(begin)

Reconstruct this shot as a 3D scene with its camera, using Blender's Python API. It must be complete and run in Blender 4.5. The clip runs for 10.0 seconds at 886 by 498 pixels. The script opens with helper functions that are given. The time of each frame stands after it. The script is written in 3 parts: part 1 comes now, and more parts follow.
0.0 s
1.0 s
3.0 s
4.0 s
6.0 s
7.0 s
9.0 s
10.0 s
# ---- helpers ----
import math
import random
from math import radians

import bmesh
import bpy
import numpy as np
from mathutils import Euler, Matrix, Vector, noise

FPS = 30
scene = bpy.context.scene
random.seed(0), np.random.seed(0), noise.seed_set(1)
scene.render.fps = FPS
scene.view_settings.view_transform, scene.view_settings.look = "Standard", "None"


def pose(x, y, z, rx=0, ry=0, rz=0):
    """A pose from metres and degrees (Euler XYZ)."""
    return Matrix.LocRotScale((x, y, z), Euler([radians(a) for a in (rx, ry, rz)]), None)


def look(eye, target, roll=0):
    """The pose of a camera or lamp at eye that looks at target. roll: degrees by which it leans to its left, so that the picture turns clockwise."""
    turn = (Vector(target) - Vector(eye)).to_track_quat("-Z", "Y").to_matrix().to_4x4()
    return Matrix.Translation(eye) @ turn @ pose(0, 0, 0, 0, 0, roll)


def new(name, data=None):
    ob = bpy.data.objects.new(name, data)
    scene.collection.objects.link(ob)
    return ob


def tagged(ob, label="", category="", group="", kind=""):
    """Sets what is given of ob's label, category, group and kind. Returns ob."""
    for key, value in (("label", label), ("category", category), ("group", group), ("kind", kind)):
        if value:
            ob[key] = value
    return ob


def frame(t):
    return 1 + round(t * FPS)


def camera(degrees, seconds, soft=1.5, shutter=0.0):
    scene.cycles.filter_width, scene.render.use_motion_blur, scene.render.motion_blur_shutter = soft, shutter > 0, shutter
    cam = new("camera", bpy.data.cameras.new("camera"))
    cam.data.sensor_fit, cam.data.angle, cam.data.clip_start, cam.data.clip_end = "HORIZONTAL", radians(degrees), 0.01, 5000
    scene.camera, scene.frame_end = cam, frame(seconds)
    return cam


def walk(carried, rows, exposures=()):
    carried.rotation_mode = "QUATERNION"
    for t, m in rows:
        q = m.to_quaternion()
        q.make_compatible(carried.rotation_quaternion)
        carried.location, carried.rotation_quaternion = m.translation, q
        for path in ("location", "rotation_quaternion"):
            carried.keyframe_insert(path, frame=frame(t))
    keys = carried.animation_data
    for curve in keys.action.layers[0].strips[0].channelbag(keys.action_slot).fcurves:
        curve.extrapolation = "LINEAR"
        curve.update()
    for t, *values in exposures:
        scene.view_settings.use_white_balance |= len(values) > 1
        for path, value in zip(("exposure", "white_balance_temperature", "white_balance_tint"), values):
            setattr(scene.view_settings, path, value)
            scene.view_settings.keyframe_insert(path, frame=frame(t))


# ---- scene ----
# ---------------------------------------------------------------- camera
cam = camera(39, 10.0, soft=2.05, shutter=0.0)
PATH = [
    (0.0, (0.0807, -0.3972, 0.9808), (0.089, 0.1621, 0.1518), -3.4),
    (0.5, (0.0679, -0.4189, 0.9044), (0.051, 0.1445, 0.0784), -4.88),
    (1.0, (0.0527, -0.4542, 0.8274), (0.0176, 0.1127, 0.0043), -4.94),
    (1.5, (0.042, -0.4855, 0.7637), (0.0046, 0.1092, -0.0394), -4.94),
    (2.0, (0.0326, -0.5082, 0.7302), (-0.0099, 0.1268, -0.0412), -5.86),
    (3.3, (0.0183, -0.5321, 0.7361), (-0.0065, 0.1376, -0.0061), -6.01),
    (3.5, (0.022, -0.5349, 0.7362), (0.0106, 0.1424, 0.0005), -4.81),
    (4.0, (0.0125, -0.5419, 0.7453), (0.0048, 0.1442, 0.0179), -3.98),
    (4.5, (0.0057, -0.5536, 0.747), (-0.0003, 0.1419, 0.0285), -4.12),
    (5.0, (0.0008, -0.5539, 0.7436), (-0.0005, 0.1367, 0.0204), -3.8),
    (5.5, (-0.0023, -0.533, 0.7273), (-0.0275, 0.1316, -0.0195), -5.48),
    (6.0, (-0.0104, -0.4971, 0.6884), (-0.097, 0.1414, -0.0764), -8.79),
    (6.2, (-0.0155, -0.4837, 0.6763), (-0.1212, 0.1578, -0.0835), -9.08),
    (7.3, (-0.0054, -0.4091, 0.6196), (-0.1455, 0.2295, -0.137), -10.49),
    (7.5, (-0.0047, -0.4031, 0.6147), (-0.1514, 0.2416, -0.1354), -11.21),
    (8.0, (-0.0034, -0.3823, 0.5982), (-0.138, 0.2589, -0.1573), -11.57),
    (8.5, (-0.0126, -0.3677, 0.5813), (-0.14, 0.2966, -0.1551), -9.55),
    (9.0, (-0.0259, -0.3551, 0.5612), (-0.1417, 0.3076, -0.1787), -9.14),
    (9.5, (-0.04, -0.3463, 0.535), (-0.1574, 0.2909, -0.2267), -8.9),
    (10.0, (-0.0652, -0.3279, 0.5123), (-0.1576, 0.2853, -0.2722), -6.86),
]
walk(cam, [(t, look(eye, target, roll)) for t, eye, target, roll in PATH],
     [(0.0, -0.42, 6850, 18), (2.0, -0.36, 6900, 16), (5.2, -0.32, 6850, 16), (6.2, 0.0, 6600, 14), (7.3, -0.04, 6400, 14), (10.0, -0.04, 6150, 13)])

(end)
(begin)

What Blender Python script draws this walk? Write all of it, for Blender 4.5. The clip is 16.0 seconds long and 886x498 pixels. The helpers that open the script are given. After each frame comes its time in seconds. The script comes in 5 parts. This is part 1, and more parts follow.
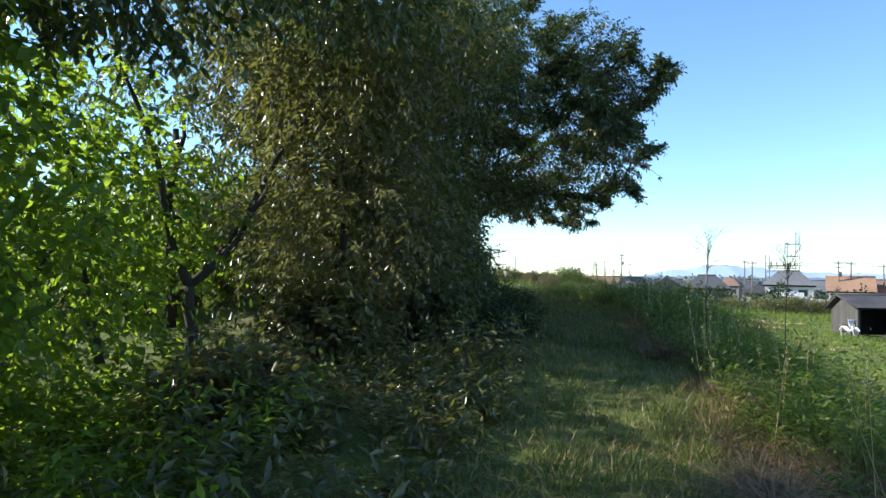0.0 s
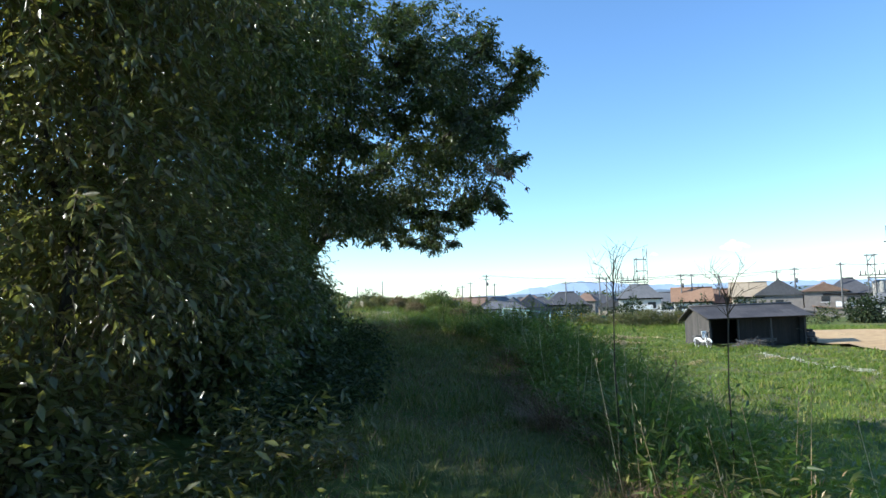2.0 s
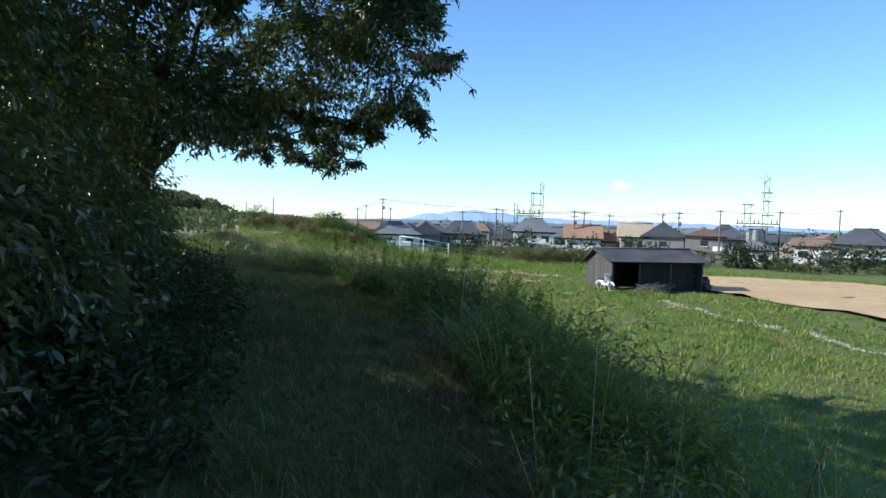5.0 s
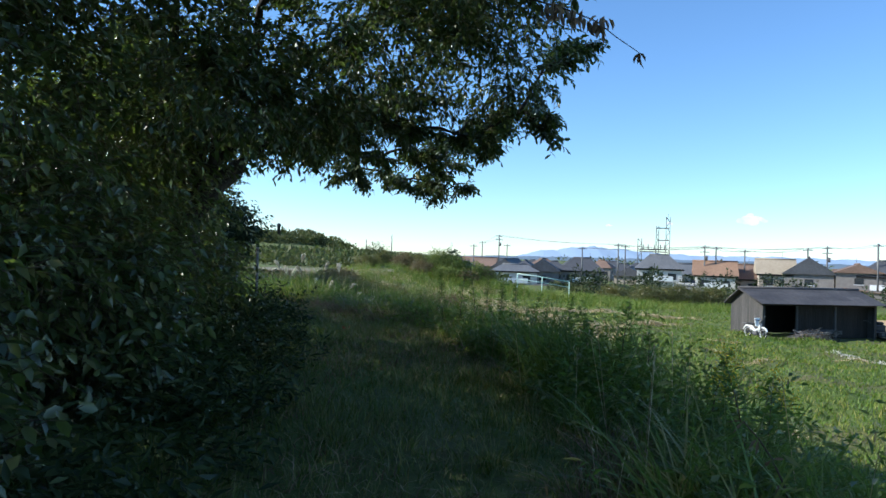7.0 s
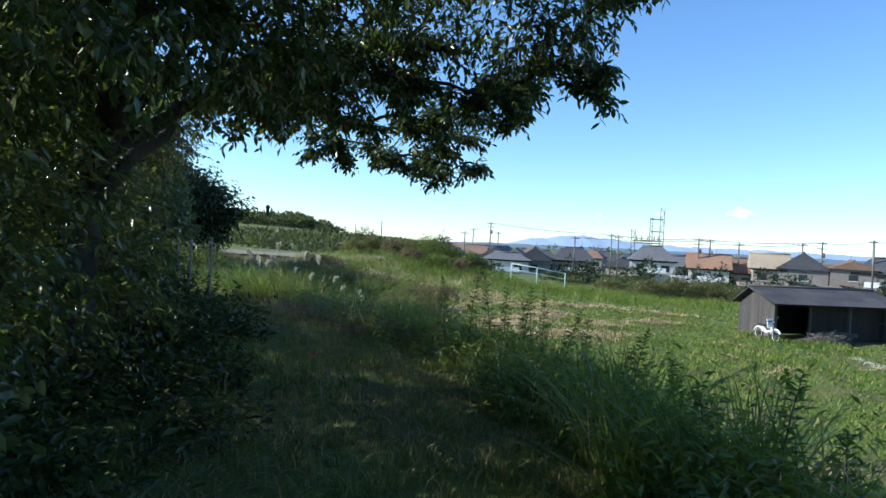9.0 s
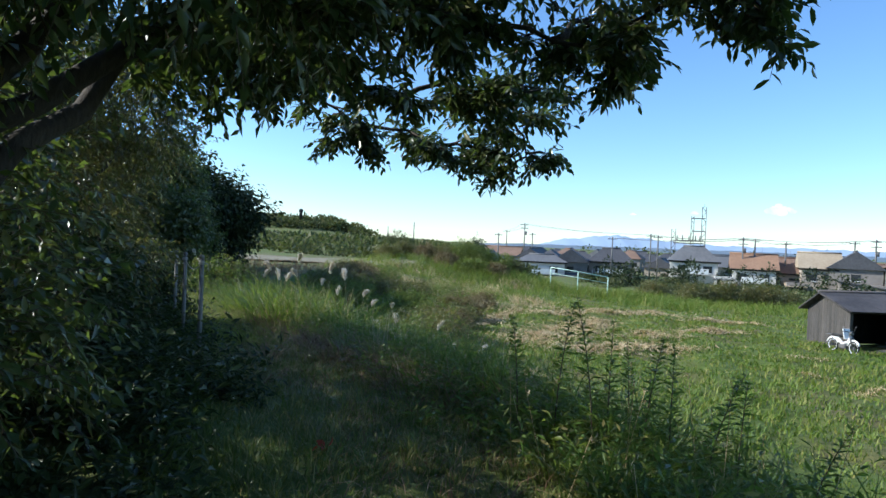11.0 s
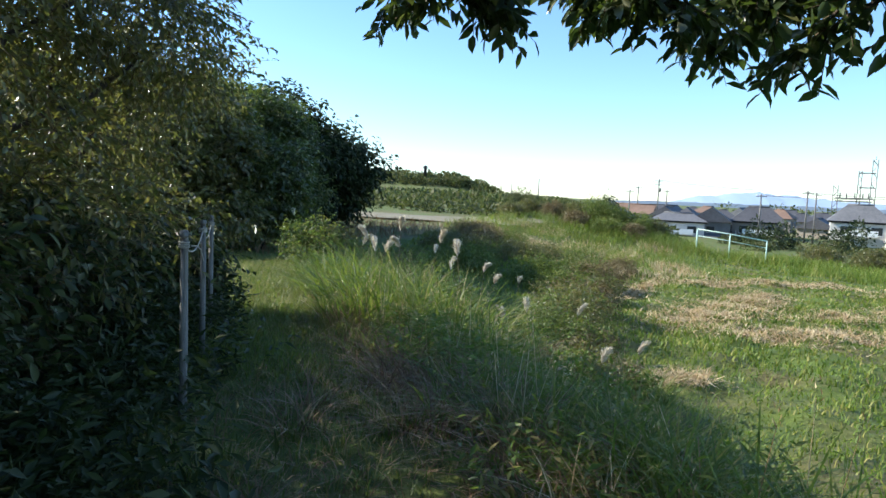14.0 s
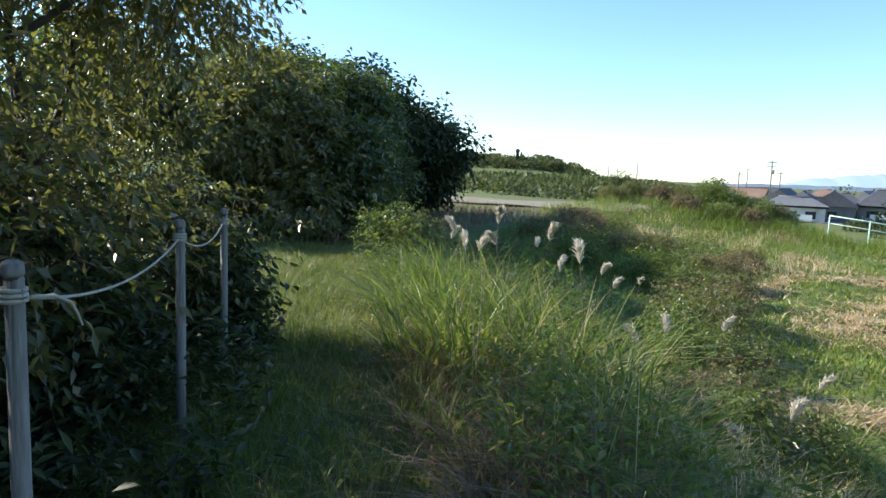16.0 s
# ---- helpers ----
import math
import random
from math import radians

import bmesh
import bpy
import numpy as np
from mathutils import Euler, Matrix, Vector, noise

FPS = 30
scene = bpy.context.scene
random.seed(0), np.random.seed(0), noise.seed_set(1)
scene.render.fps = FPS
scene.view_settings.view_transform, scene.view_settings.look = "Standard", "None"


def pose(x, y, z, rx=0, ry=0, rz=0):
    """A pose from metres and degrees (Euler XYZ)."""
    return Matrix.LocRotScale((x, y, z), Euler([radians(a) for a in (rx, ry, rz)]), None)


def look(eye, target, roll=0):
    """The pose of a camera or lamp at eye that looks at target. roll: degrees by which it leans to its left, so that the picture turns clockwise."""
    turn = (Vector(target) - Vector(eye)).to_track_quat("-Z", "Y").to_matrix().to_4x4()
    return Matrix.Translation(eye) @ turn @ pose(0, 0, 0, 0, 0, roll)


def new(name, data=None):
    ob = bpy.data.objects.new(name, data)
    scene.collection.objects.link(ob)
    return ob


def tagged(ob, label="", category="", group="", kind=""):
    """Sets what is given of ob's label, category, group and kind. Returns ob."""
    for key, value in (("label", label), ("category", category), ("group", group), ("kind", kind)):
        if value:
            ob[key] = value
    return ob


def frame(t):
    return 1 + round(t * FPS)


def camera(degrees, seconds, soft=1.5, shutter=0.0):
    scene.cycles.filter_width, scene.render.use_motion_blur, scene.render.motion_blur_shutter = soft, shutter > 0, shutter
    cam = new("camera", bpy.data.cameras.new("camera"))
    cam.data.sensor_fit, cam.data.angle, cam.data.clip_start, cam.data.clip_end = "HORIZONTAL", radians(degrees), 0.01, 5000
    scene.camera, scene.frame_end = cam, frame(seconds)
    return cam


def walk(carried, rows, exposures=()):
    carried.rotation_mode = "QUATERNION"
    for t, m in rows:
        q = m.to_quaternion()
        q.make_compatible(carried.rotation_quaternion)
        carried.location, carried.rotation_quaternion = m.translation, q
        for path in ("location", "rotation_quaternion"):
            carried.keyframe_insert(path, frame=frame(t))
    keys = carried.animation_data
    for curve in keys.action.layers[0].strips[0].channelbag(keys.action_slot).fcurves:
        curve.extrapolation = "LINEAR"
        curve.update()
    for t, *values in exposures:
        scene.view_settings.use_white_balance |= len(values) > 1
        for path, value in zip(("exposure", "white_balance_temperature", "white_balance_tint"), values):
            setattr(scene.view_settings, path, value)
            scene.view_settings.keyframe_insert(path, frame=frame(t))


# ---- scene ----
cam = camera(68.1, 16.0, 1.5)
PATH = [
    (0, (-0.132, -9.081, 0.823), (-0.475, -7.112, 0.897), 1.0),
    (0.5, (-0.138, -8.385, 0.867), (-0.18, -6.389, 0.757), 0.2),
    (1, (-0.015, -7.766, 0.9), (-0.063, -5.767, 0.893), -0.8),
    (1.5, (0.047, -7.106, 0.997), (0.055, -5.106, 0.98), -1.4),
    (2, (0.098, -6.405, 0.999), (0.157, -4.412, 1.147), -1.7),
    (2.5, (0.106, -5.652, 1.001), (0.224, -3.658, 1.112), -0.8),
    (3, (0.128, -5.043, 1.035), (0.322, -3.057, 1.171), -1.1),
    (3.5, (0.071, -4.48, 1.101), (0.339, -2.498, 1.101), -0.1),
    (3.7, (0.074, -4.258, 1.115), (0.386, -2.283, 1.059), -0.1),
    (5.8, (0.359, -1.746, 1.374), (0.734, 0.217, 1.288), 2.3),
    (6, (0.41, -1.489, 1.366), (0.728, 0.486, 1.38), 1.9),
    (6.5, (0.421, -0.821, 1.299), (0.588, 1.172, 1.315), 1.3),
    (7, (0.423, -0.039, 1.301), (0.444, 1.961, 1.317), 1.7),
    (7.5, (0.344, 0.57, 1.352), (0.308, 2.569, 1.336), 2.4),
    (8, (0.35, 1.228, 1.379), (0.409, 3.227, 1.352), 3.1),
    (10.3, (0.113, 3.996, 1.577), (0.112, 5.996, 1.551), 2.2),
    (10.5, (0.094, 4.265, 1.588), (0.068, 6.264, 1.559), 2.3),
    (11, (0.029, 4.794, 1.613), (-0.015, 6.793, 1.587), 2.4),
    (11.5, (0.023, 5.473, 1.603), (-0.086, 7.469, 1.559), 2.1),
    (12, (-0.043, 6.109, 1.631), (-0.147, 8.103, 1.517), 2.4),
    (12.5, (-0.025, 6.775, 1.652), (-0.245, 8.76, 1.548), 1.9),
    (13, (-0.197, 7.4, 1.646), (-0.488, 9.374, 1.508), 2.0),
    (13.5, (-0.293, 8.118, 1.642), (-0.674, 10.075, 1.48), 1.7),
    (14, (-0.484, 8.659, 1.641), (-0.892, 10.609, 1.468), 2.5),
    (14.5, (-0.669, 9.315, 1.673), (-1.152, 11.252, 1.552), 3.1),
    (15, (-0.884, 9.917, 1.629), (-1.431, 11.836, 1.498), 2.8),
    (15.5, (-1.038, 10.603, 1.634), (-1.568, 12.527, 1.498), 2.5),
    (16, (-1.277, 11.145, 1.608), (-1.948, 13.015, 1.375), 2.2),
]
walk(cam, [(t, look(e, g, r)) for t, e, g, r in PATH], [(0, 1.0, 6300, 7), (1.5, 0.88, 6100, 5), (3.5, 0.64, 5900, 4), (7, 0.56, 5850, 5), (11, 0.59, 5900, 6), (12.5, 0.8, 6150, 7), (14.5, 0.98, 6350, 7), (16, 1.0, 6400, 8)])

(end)
(begin)

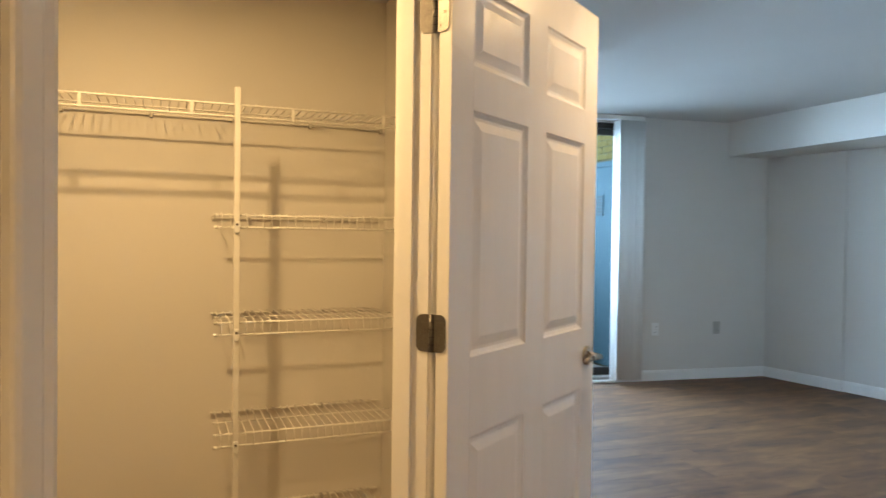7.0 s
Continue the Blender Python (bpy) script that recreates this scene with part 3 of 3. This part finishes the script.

(end)

→ What this task involves:
Write down the number of lines where the word "Python" appears, and nothing further.

→ Finished task:
3